Instructions for the task: Can you set down, exactly as they appear below, the lines from the opening of the material through the one bearing "GROUND, WATER = ground_mat(), water_mat()", minus the pictures?

Data excerpt:
(begin)
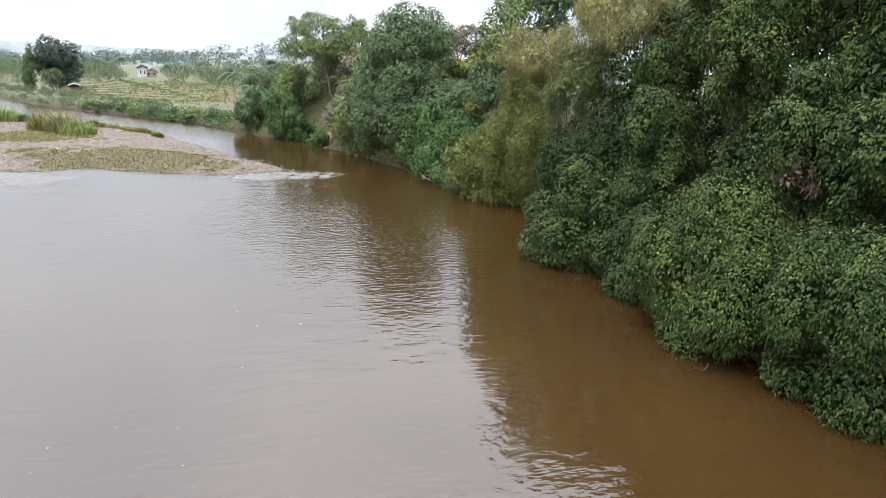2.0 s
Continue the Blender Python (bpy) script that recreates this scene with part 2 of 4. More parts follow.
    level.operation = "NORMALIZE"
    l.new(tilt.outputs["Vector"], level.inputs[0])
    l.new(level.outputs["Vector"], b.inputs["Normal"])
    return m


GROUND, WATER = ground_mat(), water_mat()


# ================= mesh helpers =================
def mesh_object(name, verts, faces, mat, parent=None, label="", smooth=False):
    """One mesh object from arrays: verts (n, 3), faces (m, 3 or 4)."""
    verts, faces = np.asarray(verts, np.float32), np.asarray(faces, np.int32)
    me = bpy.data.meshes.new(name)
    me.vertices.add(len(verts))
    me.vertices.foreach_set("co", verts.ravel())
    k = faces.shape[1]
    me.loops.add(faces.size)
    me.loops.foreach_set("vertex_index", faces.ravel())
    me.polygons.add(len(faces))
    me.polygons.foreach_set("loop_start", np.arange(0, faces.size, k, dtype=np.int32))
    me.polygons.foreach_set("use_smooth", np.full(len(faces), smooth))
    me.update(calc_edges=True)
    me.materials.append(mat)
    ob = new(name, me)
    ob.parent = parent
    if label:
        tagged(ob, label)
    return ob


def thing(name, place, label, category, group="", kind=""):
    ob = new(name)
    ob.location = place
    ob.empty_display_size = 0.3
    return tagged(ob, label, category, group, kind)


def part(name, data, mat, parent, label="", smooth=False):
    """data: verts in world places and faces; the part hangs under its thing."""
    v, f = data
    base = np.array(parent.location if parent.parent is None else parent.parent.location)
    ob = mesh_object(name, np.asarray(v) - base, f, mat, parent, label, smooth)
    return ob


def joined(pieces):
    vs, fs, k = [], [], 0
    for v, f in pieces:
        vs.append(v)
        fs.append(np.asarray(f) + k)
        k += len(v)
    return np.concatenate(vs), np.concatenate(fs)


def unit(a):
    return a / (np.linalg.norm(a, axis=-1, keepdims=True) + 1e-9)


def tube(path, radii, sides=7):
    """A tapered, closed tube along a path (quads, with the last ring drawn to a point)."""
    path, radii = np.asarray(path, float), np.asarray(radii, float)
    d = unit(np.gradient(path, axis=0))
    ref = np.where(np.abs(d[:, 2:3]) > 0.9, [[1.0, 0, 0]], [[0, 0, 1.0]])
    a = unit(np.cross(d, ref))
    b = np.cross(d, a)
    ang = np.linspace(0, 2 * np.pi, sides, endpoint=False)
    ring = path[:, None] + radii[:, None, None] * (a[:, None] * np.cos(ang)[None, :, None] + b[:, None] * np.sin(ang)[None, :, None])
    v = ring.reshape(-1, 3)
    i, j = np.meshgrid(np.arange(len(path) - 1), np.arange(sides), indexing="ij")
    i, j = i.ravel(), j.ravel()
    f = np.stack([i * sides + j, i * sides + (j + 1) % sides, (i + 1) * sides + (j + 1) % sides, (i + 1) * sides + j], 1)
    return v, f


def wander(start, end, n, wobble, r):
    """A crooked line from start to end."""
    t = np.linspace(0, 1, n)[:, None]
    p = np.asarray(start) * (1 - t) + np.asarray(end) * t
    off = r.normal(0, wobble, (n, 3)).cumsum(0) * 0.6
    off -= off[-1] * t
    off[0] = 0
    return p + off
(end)
Task solution:
2.0 s
Continue the Blender Python (bpy) script that recreates this scene with part 2 of 4. More parts follow.
    level.operation = "NORMALIZE"
    l.new(tilt.outputs["Vector"], level.inputs[0])
    l.new(level.outputs["Vector"], b.inputs["Normal"])
    return m


GROUND, WATER = ground_mat(), water_mat()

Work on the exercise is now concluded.